[Start of Stored records]
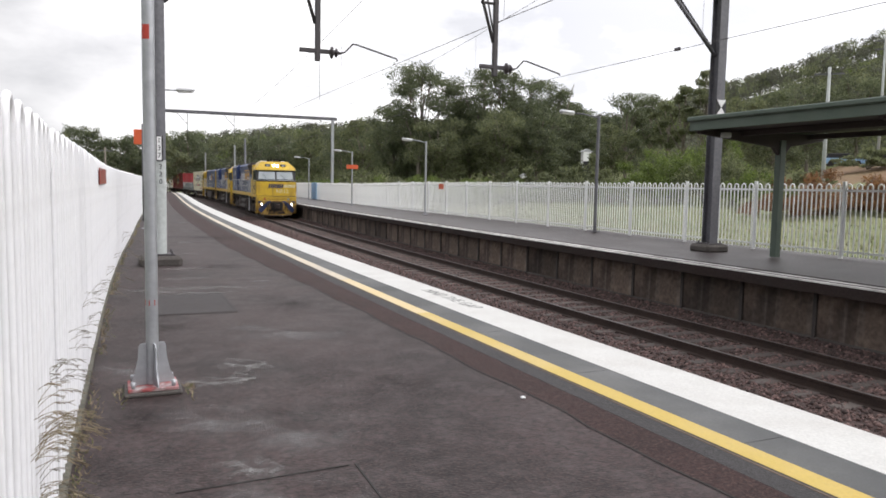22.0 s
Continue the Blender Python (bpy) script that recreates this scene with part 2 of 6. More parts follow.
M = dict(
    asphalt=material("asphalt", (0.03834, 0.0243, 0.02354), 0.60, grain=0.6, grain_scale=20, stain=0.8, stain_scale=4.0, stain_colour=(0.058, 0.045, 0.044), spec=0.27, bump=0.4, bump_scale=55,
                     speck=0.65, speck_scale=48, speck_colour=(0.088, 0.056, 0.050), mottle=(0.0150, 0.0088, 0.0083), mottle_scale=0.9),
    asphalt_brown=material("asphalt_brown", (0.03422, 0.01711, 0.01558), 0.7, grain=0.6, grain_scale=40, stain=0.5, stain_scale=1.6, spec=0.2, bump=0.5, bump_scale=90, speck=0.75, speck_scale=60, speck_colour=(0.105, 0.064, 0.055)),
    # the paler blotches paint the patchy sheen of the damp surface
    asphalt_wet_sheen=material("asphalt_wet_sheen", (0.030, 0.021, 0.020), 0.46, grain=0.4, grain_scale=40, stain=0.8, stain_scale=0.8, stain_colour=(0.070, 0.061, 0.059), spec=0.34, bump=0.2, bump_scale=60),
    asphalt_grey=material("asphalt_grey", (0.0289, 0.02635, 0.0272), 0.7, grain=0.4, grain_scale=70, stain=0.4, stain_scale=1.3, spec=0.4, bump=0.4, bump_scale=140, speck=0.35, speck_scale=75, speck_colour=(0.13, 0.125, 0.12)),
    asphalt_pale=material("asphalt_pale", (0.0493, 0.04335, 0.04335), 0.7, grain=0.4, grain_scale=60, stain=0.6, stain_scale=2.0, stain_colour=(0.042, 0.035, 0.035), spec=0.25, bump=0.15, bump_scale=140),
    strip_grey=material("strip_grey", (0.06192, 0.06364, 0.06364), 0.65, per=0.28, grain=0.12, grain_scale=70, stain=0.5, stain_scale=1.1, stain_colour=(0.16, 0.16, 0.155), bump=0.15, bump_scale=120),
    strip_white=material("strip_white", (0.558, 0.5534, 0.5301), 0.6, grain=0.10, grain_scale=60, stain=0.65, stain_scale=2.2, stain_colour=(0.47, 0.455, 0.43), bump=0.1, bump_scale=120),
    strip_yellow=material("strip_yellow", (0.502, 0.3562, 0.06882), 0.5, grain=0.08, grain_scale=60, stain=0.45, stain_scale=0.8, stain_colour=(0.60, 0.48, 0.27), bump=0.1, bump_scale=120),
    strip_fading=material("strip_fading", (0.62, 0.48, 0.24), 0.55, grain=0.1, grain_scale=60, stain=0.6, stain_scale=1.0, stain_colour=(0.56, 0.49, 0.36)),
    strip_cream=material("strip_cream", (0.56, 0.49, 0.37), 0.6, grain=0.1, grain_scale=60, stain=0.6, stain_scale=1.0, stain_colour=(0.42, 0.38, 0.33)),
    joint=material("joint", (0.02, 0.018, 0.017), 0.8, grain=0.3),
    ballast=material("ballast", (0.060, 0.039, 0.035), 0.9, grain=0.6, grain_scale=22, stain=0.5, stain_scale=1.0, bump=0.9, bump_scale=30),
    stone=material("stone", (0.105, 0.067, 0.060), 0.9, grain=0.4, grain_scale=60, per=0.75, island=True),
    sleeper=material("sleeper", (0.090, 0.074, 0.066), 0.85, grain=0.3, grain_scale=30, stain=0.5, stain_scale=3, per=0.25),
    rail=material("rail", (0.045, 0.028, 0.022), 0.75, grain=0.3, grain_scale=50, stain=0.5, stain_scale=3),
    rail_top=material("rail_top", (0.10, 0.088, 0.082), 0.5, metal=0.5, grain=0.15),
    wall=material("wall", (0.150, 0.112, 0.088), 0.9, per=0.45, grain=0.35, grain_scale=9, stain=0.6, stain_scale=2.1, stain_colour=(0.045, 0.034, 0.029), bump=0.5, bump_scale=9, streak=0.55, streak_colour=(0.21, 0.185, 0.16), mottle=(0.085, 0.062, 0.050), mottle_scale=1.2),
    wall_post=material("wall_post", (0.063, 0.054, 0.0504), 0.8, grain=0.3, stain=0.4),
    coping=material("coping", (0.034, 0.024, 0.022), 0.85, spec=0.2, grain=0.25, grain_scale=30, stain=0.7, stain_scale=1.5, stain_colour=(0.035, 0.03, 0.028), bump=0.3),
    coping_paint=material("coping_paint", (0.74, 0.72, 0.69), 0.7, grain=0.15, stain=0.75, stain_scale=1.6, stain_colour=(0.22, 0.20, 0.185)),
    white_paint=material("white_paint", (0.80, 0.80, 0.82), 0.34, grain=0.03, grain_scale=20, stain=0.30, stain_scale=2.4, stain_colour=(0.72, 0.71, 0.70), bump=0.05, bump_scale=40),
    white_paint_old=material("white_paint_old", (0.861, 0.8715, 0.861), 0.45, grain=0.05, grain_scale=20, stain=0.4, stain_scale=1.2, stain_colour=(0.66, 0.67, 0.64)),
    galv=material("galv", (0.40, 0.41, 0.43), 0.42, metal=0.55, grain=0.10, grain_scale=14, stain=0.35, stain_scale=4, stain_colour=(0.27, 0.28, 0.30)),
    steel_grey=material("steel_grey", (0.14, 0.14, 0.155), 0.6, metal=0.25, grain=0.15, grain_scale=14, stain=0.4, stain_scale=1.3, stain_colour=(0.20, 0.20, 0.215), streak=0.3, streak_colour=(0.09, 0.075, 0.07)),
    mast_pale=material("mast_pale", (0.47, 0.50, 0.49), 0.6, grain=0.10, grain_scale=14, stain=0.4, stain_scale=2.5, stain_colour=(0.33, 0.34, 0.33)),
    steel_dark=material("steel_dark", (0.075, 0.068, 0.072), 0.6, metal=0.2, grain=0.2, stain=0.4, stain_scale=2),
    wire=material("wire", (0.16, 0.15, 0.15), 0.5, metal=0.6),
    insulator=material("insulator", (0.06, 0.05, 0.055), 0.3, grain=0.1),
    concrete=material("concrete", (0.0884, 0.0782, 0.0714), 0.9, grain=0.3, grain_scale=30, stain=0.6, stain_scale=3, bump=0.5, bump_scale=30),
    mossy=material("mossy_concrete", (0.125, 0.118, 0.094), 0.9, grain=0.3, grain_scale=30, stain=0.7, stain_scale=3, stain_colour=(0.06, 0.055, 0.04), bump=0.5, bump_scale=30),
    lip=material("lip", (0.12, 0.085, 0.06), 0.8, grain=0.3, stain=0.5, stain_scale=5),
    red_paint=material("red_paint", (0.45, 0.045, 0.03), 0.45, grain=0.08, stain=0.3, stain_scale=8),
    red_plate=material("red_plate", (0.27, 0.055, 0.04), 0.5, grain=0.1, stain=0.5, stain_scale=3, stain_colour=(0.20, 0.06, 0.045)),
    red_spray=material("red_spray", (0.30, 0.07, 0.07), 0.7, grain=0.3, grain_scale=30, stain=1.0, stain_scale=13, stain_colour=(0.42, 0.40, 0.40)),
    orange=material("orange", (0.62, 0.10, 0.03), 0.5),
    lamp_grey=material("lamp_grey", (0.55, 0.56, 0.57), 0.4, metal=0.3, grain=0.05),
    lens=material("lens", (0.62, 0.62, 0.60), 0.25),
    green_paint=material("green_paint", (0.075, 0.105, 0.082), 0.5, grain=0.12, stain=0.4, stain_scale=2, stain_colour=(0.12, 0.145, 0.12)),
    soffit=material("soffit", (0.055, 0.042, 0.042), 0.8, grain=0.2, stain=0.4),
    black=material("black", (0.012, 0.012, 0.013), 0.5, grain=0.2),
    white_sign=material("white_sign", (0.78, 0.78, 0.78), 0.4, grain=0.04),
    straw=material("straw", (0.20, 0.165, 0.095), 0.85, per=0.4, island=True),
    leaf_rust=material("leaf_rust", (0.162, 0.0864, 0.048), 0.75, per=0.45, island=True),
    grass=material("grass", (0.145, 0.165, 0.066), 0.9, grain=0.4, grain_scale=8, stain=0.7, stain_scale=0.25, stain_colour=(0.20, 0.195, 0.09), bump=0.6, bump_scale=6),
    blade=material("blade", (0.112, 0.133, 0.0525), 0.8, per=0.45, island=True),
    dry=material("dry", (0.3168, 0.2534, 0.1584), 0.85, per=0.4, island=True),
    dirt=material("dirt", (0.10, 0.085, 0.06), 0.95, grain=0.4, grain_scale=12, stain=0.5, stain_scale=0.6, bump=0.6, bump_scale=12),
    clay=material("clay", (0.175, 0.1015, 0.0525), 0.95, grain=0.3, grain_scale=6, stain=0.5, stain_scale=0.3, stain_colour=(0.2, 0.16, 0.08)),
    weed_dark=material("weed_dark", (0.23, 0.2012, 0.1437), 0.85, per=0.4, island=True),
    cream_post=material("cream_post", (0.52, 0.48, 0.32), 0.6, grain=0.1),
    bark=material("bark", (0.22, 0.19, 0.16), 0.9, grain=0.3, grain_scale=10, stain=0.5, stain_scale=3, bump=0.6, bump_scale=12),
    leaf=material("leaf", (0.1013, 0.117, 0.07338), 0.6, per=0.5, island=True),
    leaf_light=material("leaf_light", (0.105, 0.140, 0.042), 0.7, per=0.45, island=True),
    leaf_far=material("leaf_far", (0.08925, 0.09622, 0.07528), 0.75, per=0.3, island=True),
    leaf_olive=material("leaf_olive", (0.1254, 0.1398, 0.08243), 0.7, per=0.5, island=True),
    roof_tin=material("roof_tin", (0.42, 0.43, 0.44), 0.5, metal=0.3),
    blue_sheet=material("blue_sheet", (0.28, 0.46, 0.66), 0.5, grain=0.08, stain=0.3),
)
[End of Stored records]
[Start of Stored records]
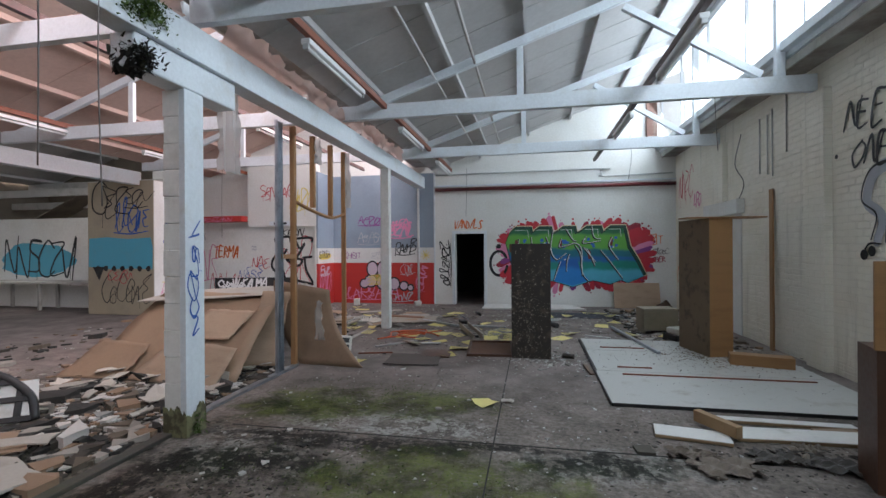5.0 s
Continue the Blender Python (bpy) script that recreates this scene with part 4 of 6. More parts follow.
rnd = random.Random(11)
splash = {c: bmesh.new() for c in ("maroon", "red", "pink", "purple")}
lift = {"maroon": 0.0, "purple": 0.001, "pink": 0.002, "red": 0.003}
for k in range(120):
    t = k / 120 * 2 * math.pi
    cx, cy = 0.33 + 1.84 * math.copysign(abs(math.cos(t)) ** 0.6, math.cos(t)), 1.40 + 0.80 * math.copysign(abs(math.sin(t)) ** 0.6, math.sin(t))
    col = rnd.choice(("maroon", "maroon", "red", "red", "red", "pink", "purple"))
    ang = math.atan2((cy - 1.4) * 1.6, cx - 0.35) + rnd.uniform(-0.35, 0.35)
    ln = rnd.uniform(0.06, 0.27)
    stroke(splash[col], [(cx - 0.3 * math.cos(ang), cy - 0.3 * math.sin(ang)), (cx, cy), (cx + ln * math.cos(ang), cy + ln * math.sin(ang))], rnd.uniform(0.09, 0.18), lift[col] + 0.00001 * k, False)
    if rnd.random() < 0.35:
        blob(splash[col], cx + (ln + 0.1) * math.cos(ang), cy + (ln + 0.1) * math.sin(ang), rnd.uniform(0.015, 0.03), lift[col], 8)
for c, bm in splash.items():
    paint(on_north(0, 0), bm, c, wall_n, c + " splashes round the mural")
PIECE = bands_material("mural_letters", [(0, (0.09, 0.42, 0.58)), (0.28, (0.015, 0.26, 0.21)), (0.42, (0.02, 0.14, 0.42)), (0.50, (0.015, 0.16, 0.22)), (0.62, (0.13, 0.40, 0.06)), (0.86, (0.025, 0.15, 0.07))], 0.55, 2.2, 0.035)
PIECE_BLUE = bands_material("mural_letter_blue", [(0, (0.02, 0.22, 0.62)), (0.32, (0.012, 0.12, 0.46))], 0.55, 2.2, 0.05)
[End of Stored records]
[Start of Stored records]
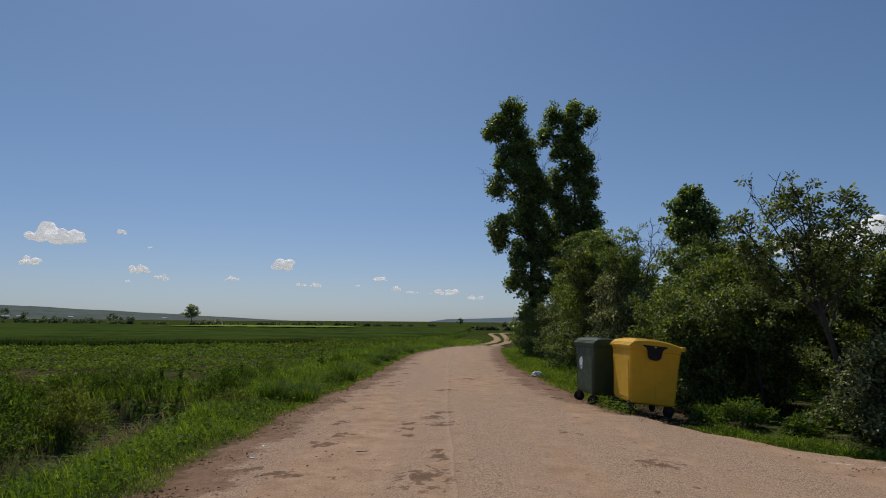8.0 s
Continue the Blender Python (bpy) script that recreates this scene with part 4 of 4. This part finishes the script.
[End of Stored records]
Given request: Out of the material above, select every line that holds the string "with".

Answer to this task:
Continue the Blender Python (bpy) script that recreates this scene with part 2 of 6. More parts follow.
Continue the Blender Python (bpy) script that recreates this scene with part 4 of 6. More parts follow.
Continue the Blender Python (bpy) script that recreates this scene with part 4 of 4. This part finishes the script.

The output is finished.